# [WHAT IS EXPECTED]
Exactly as written, retype the listing below, omitting the pictures.

________

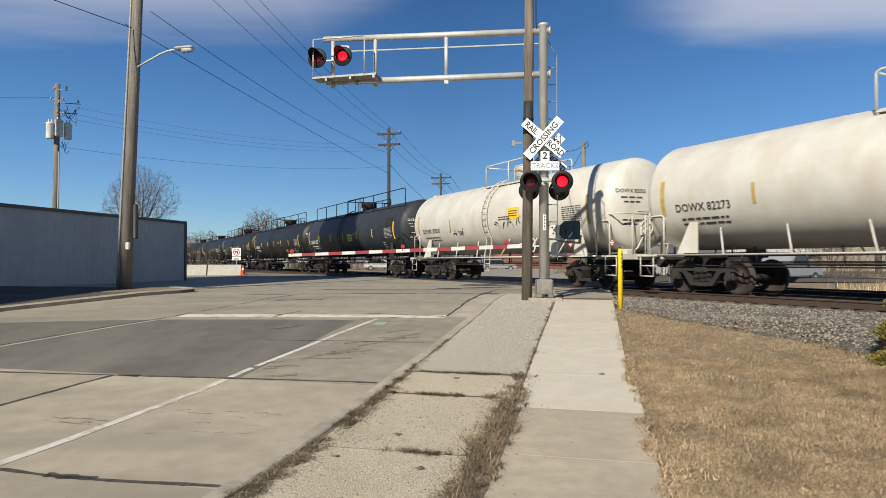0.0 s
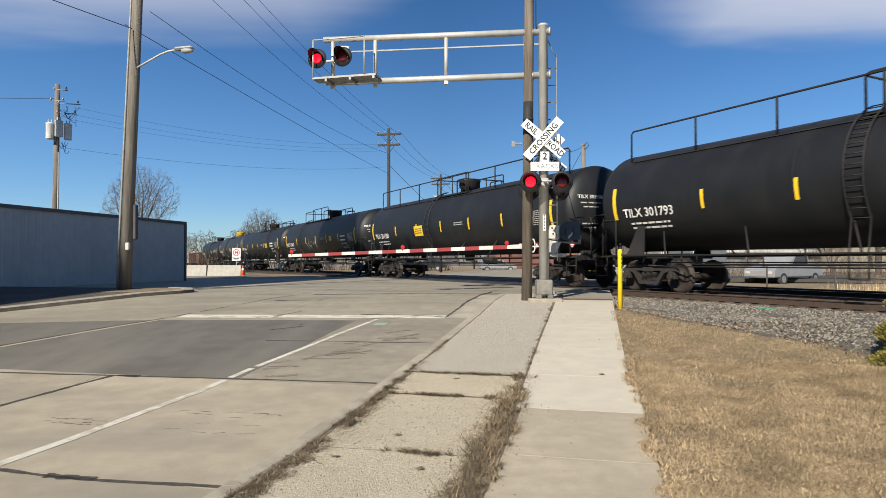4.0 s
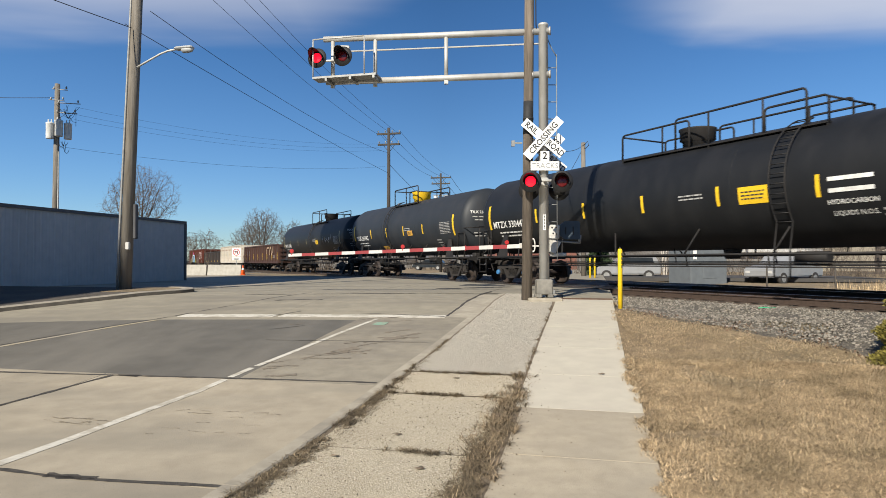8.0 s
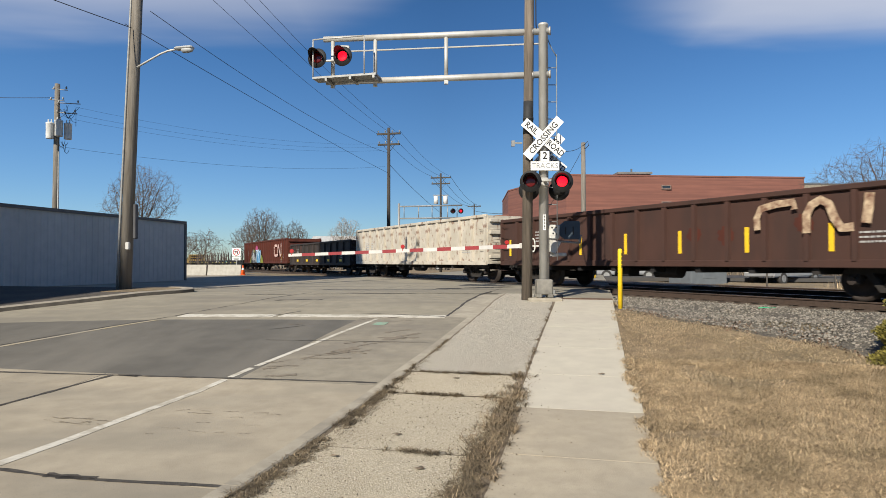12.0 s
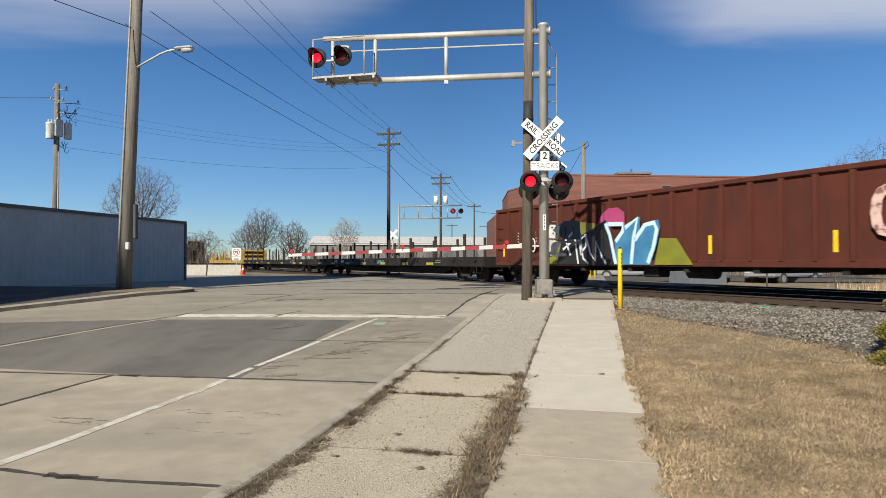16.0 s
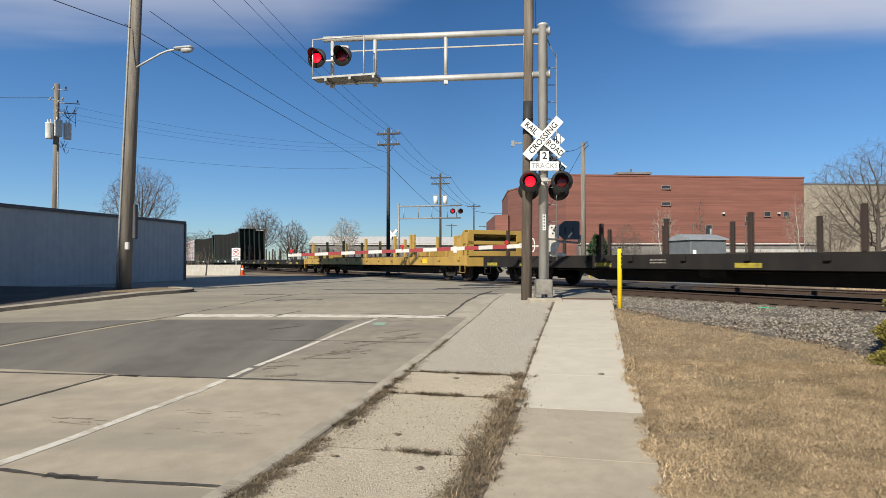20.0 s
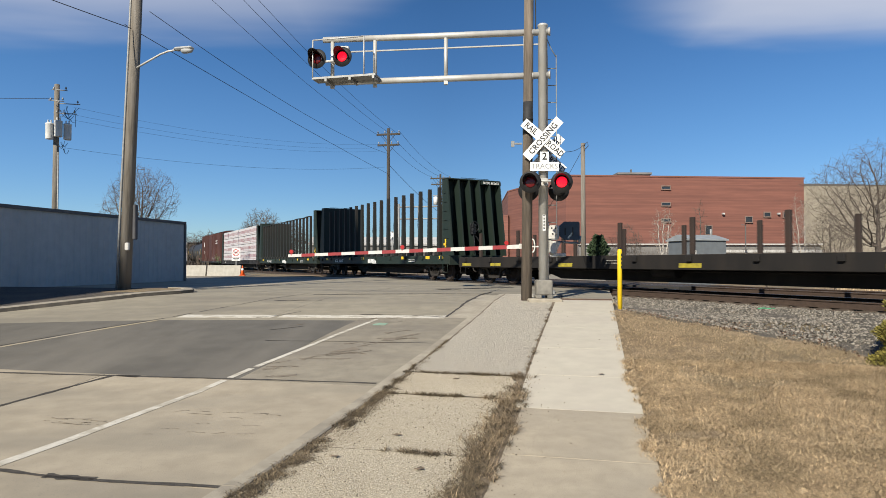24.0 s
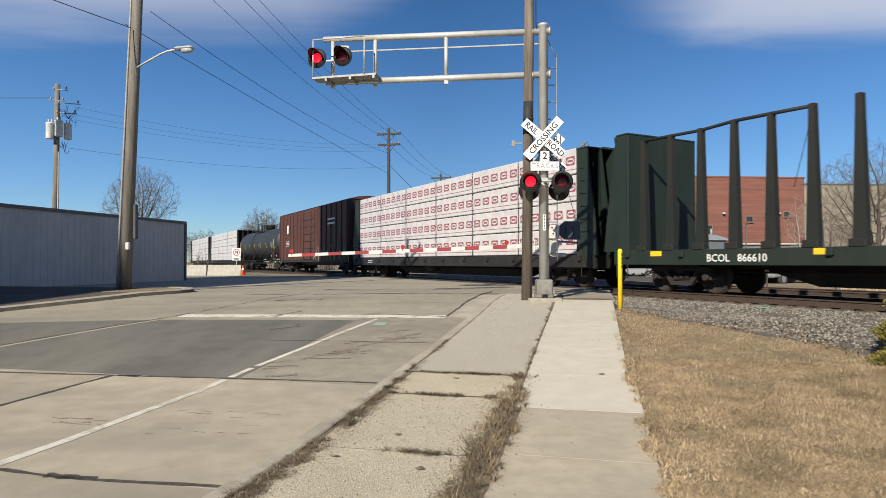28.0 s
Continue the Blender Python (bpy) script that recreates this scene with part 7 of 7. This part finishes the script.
evergreen(6.42, 8.9, -0.6, 1.15, 0.74, 51, (0.2, 0.17, 0.035), "yellow-green clipped evergreen shrub at the lawn's edge", 16000, 0.042)
evergreen(10.65, 44, -0.4, 2.95, 1.6, 52, (0.035, 0.06, 0.025), "dark green spruce before the factory", 6000, 0.22)
evergreen(17.0, 43, -0.4, 2.0, 1.0, 53, (0.035, 0.06, 0.03), "small dark spruce before the factory", 2500, 0.16)


def weeds():
    out = []
    for s, y in zip(rng.uniform(-6, 23, 9000), rng.uniform(-12.5, -7.9, 9000)):
        if noise.noise((s * 0.5, y * 0.5, 2)) > -0.2:
            p = tr(s, y)
            out.append((p.x, p.y, -0.36))
    return out


blades("dry_weeds", weeds(), 0.45, 0.5, 0.006, STRAW, "tall dry straw-coloured weeds beyond the tracks")
# small litter on lawn, verge and bank
r = random.Random(77)
for w, v in ((-1.85, 6.0), (-1.4, 5.15), (-2.2, 5.3), (0.1, 8.8), (-1.75, 8.3)):
    bm = bm_new()
    p = rd(w, v, 0.034)
    poly(bm, [p + Vector((0.045 * math.cos(a) * r.uniform(0.4, 1.2), 0.03 * math.sin(a) * r.uniform(0.4, 1.2), r.uniform(-0.004, 0.008))) for a in np.arange(0, 6.2, 0.7)], 0.004, (0, 0, 1))
    solid("dead_leaf", bm, SOIL, "curled dark dead leaf on the pavement", "leaf", "dead leaves")


# ---- what moves ----
def motions():
    for car, s0 in CARS:
        rows = []
        for k in range(29):
            p = tr(s0 - run(k))
            rows.append((k, pose(p.x, p.y, p.z, 0, 0, TRACK_TURN)))
        walk(car, rows)
    # wheels turn with the way that the train has gone
    spin = [(k / FPS, -math.degrees(run(k / FPS) / WR)) for k in range(28 * FPS + 1)]
    first = {}
    for w, sx in WHEELS:
        if sx not in first:
            walk(w, [(t, pose(sx, 0, WR) @ pose(0, 0, 0, 0, a % 360.0, 0)) for t, a in spin])
            first[sx] = w.animation_data
        else:                                     # all the wheels of one size turn alike
            w.rotation_mode = "QUATERNION"
            w.animation_data_create()
            w.animation_data.action = first[sx].action
            w.animation_data.action_slot = first[sx].action_slot
    # the lenses of each pair show their lit face by turns
    for lens, right in FLASH:
        rows, on = [], right
        rows.append((0, pose(0, -0.035, 0, 0, 0, 0 if on else 180)))
        t, side = 0.35, 0
        angle = 0 if on else 180
        while t < 28.0:
            for k in range(1, 4):
                rows.append((t + (k - 2) / FPS - 0.5 / FPS, pose(0, -0.035, 0, 0, 0, angle + 60 * (k - 1))))
            angle += 180
            rows.append((t + 1.5 / FPS + 0.001, pose(0, -0.035, 0, 0, 0, angle)))
            t += 0.6
        rows.append((28.0, pose(0, -0.035, 0, 0, 0, angle)))
        clean, last = [], -1
        for t, m in rows:
            if frame(t) > last and t <= 28.0:
                clean.append((t, m)); last = frame(t)
        walk(lens, clean)


motions()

________

# [REPLY]
0.0 s
4.0 s
8.0 s
12.0 s
16.0 s
20.0 s
24.0 s
28.0 s
Continue the Blender Python (bpy) script that recreates this scene with part 7 of 7. This part finishes the script.
evergreen(6.42, 8.9, -0.6, 1.15, 0.74, 51, (0.2, 0.17, 0.035), "yellow-green clipped evergreen shrub at the lawn's edge", 16000, 0.042)
evergreen(10.65, 44, -0.4, 2.95, 1.6, 52, (0.035, 0.06, 0.025), "dark green spruce before the factory", 6000, 0.22)
evergreen(17.0, 43, -0.4, 2.0, 1.0, 53, (0.035, 0.06, 0.03), "small dark spruce before the factory", 2500, 0.16)


def weeds():
    out = []
    for s, y in zip(rng.uniform(-6, 23, 9000), rng.uniform(-12.5, -7.9, 9000)):
        if noise.noise((s * 0.5, y * 0.5, 2)) > -0.2:
            p = tr(s, y)
            out.append((p.x, p.y, -0.36))
    return out


blades("dry_weeds", weeds(), 0.45, 0.5, 0.006, STRAW, "tall dry straw-coloured weeds beyond the tracks")
# small litter on lawn, verge and bank
r = random.Random(77)
for w, v in ((-1.85, 6.0), (-1.4, 5.15), (-2.2, 5.3), (0.1, 8.8), (-1.75, 8.3)):
    bm = bm_new()
    p = rd(w, v, 0.034)
    poly(bm, [p + Vector((0.045 * math.cos(a) * r.uniform(0.4, 1.2), 0.03 * math.sin(a) * r.uniform(0.4, 1.2), r.uniform(-0.004, 0.008))) for a in np.arange(0, 6.2, 0.7)], 0.004, (0, 0, 1))
    solid("dead_leaf", bm, SOIL, "curled dark dead leaf on the pavement", "leaf", "dead leaves")


# ---- what moves ----
def motions():
    for car, s0 in CARS:
        rows = []
        for k in range(29):
            p = tr(s0 - run(k))
            rows.append((k, pose(p.x, p.y, p.z, 0, 0, TRACK_TURN)))
        walk(car, rows)
    # wheels turn with the way that the train has gone
    spin = [(k / FPS, -math.degrees(run(k / FPS) / WR)) for k in range(28 * FPS + 1)]
    first = {}
    for w, sx in WHEELS:
        if sx not in first:
            walk(w, [(t, pose(sx, 0, WR) @ pose(0, 0, 0, 0, a % 360.0, 0)) for t, a in spin])
            first[sx] = w.animation_data
        else:                                     # all the wheels of one size turn alike
            w.rotation_mode = "QUATERNION"
            w.animation_data_create()
            w.animation_data.action = first[sx].action
            w.animation_data.action_slot = first[sx].action_slot
    # the lenses of each pair show their lit face by turns
    for lens, right in FLASH:
        rows, on = [], right
        rows.append((0, pose(0, -0.035, 0, 0, 0, 0 if on else 180)))
        t, side = 0.35, 0
        angle = 0 if on else 180
        while t < 28.0:
            for k in range(1, 4):
                rows.append((t + (k - 2) / FPS - 0.5 / FPS, pose(0, -0.035, 0, 0, 0, angle + 60 * (k - 1))))
            angle += 180
            rows.append((t + 1.5 / FPS + 0.001, pose(0, -0.035, 0, 0, 0, angle)))
            t += 0.6
        rows.append((28.0, pose(0, -0.035, 0, 0, 0, angle)))
        clean, last = [], -1
        for t, m in rows:
            if frame(t) > last and t <= 28.0:
                clean.append((t, m)); last = frame(t)
        walk(lens, clean)


motions()